DxOMark's measured ISOs vs. manufacturer ISOs

Started Mar 13, 2013 | Discussions thread
GordonBGood Veteran Member • Posts: 6,308
Re: ISO vs "pushing"
1

edhannon wrote:

Gordon, your reply got me to thinking about ISO and digital. In particular, the question of whether, when faced with a low light situation, if 'tis best to change ISO or to do like we did in the film days - expose as though we had higher ISO in the camera and push develop?

I have never been really satisfied with the testing to answer this. Concerned that too many variables changed between the two comparison images - noise reduction, ettc.

So for my question: would it make sense to measure this way:

1. Create a tone curve for at the base ISO by taking a succesion of images of a grey card at varying exposures and plotting the result.

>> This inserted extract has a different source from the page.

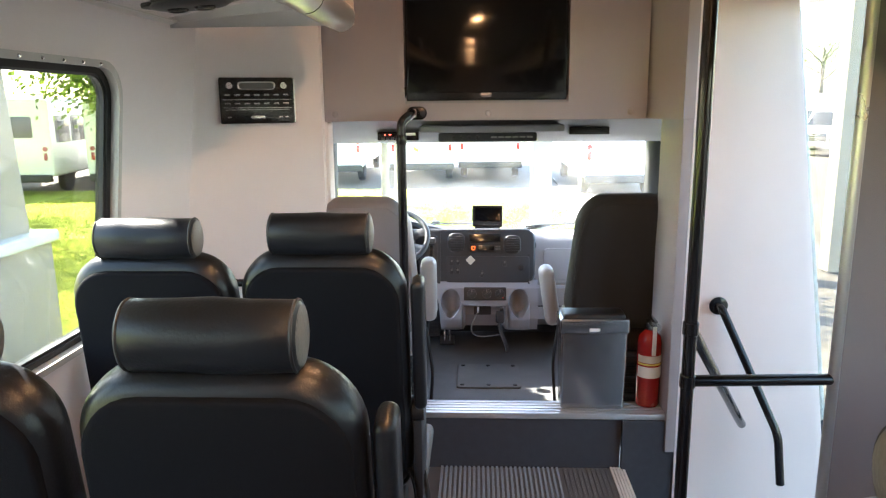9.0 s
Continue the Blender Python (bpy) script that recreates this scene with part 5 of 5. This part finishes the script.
def shuttle_bus(x, y, rz, label, L=7.0, grp="parked buses"):
    """A white shuttle bus whose nose points along +y of its own."""
    th = thing("shuttle_bus", label, "bus", pose(x, y, GZ - 0.02, 0, 0, rz), group=grp)
    W, H = 1.15, 2.85
    bm = bmesh.new()
    slab(bm, 2 * W, H - 0.55, L - 1.9, 0.12, 0.06, pose(0, -0.95, 0.55 + (H - 0.55) / 2))
    body = part("body", bm, M_BODYWHITE, th)
    bm = bmesh.new()
    profile_x(bm, [(L / 2 - 1.95, 0.45), (L / 2 - 0.05, 0.45), (L / 2, 0.60), (L / 2 - 0.02, 1.05), (L / 2 - 0.12, 1.18), (L / 2 - 0.95, 1.32), (L / 2 - 1.55, 2.10), (L / 2 - 1.95, 2.20)], -0.98, 0.98)
    bmesh.ops.bevel(bm, geom=bm.edges[:], offset=0.04, segments=2, affect="EDGES")
    part("cab", bm, M_BODYWHITE, th)
    bm = bmesh.new()
    loops(bm, [[(-0.88, L / 2 - 1.00 + d, 1.40), (0.88, L / 2 - 1.00 + d, 1.40), (0.82, L / 2 - 1.50 + d, 2.02), (-0.82, L / 2 - 1.50 + d, 2.02)] for d in (0.03, 0.06)])
    part("windshield", bm, M_CARGLASS, th)
    bm = bmesh.new()
    slab(bm, 1.15, 0.42, 0.05, 0.03, 0.015, pose(0, L / 2, 0.88))
    g = part("grille", bm, M_CHROME, th)
    for k in range(4):
        bm = bmesh.new()
        box(bm, -0.5, 0.5, L / 2 + 0.02, L / 2 + 0.03, 0.72 + k * 0.09, 0.76 + k * 0.09)
        part("grille_bar", bm, M_PLASTIC, g)
    for s in (-1, 1):
        bm = bmesh.new()
        slab(bm, 0.26, 0.30, 0.06, 0.04, 0.02, pose(s * 0.74, L / 2 - 0.01, 0.90))
        part("headlight", bm, M_CHROME, th)
        bm = bmesh.new()
        slab(bm, 0.10, 0.22, 0.05, 0.02, 0.015, pose(s * 0.95, -L / 2, 1.15))
        part("tail_light", bm, M_RED, th)
        for z in (1.38,):
            bm = bmesh.new()
            lathe(bm, [(0.001, -0.02), (0.07, -0.015), (0.075, 0.02)], 14, "y", pose(s * 0.95, -L / 2 - 0.005, z))
            part("marker_light", bm, M_RED, th)
        bm = bmesh.new()
        slab(bm, 0.16, 0.34, 0.08, 0.03, 0.02, pose(s * 1.22, L / 2 - 1.25, 1.55))
        part("mirror", bm, M_PLASTIC, th)
        for k in range(4):
            bm = bmesh.new()
            y0 = -L / 2 + 0.35 + k * 1.12
            box(bm, *sorted((s * (W - 0.01), s * (W + 0.008))), y0, y0 + 1.0, 1.55, 2.35, 0.003)
            part("window", bm, M_CARGLASS, th)
        for y0 in (-L / 2 + 1.35, L / 2 - 0.95):
            bm = bmesh.new()
            lathe(bm, [(0.20, -0.12), (0.36, -0.11), (0.39, -0.08), (0.39, 0.08), (0.36, 0.11), (0.20, 0.12)], 22, "x", pose(s * 0.90, y0, 0.39))
            w = part("wheel", bm, M_TYRE, th)
            bm = bmesh.new()
            lathe(bm, [(0.001, s * 0.10), (0.12, s * 0.11), (0.21, s * 0.08), (0.22, s * 0.02)], 18, "x", pose(s * 0.90, y0, 0.39))
            part("rim", bm, M_STEEL, w)
    bm = bmesh.new()
    slab(bm, 2.05, 0.24, 0.12, 0.04, 0.03, pose(0, L / 2 + 0.03, 0.52))
    part("front_bumper", bm, M_CHROME, th)
    bm = bmesh.new()
    slab(bm, 2.15, 0.22, 0.14, 0.03, 0.03, pose(0, -L / 2 - 0.02, 0.52))
    part("rear_bumper", bm, M_PLASTIC, th)
    bm = bmesh.new()
    slab(bm, 1.30, 0.62, 0.03, 0.06, 0.01, pose(0, -L / 2, 2.02))
    part("rear_window", bm, M_CARGLASS, th)
    return th


first = shuttle_bus(3.95, 26.6, 0, "white shuttle bus parked on the driveway, seen from behind")
LB = "white shuttle bus parked beyond the lawn, rear towards it"
for k, (x, y, rz) in enumerate(((-10.9, 28.0, 6), (-8.1, 29.0, 4), (-14.2, 27.5, 8), (-17.6, 26.8, 8), (-5.0, 30.3, 2), (-2.0, 30.8, 2), (0.4, 31.4, 0), (-21.0, 22.0, 14))):
    tagged(copy_thing(first, pose(x, y, GZ - 0.02, 0, 0, rz)), LB)
LB = "white shuttle bus in the sunny lot, nose towards the driveway"
for k, (x, y) in enumerate(((17.0, 19.5), (17.0, 23.5), (17.2, 27.5), (17.4, 31.5), (17.8, 35.5), (18.2, 39.5), (18.8, 44.0), (19.5, 48.5))):
    tagged(copy_thing(first, pose(x, y, GZ - 0.02, 0, 0, 128)), LB)

# pale canopy post by the right windows
th = thing("canopy_post", "pale square canopy post beside the bus", "post", pose(5.4, 14.5, GZ))
bm = bmesh.new()
slab(bm, 0.30, 5.0, 0.30, 0.02, 0.015, pose(0, 0, 2.5), 3, 2)
part("shaft", bm, M_STUCCO, th)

I still have my program that plots this from the origianl raw files. It also identifies the the SNR 0 point.

2. Create another tone curve at a higher ISO (say 800)

3. Compare number of stops from metered grey to SNR of 0 for both. Subtract the number of stops difference between ISO 100 and 800 (3 stops) from the base ISO one

If the higher ISO has more stops than the adjusted base ISO then increasing the ISO is best. If the adjusted base has more stops then "push" developing in Lightroom/ACR is best. If they are about the same do what ever is easier.

Comments?

Ed, I think the question of the differences in image quality between underexposing a low ISO shot and "push processing" or to advance the ISO sensitivity of the camera has been fairly well answered but it depends on the camera.

Remember that "push processing" produces the the same sensitivity gain as the camera applies in camera to boost ISO sensitivity other than that the lower ISO's are generally boosted in the camera by analogue gain whereas higher ISO sensitivity gains are achieved the same as "push processing" by just a digital multiplication - the effect is the same and the reason analogue amplification is necessary is due to limitations of the data acquisition circuitry as to injecting noise between the sensor and the digitization.

For cameras that effectively do not inject noise (or use circuit means to cancel it out), digital multiplication has the exact same effect as analogue amplification as long as there are sufficient bits used in the digital capture to express all of the usable quantization levels in the signal above noise; however, for those cameras that have injected noise between the sensor and the digitization, analogue amplification works better for the first few stops in sensitivity gain as this amplification amplifies the signal without amplifying the injected noise as digital multiplication would.  Examples of this are pretty well all Canon DSLR's and are clearly seen in the DxOMark Dynamic Range (DR) charts as a nonlinear response with decreasing ISO sensitivity as they tend to reach a DR level limited by the injected noise.

The test that you are proposing essentially just repeats the testing done by DxOMark in determining these DR charts, and your results should be just about exactly the same as long as you allow for all the factors for which they allow such as that the very lowest level signals may be clipped to zero with the negative excursions of noise "blocked" if the raw data format has already applied black level compensation to offset black to level zero rather than some positive offset as is the normal output from the sensor.

So yes, you could do the testing but it is much easier to just refer to the DxOMark DR charts where the work is already done for you.

The test as you propose also has some extra variables that can cause some concern - for instance in order to test a camera with a 14 stop DR one would need to use shutter speeds for a given aperture over this same 14 stop range so that for a typical camera with a 1/4000 second fastest exposure time, one would need a four second exposure time; in order to avoid these slow exposure times below about a tenth of a second, one would need to use aperture as part of the exposure control which would add another variable.  DxOMark does this testing using single exposures taken of a type of step wedge so that only one exposure needs to be taken per ISO sensitivity.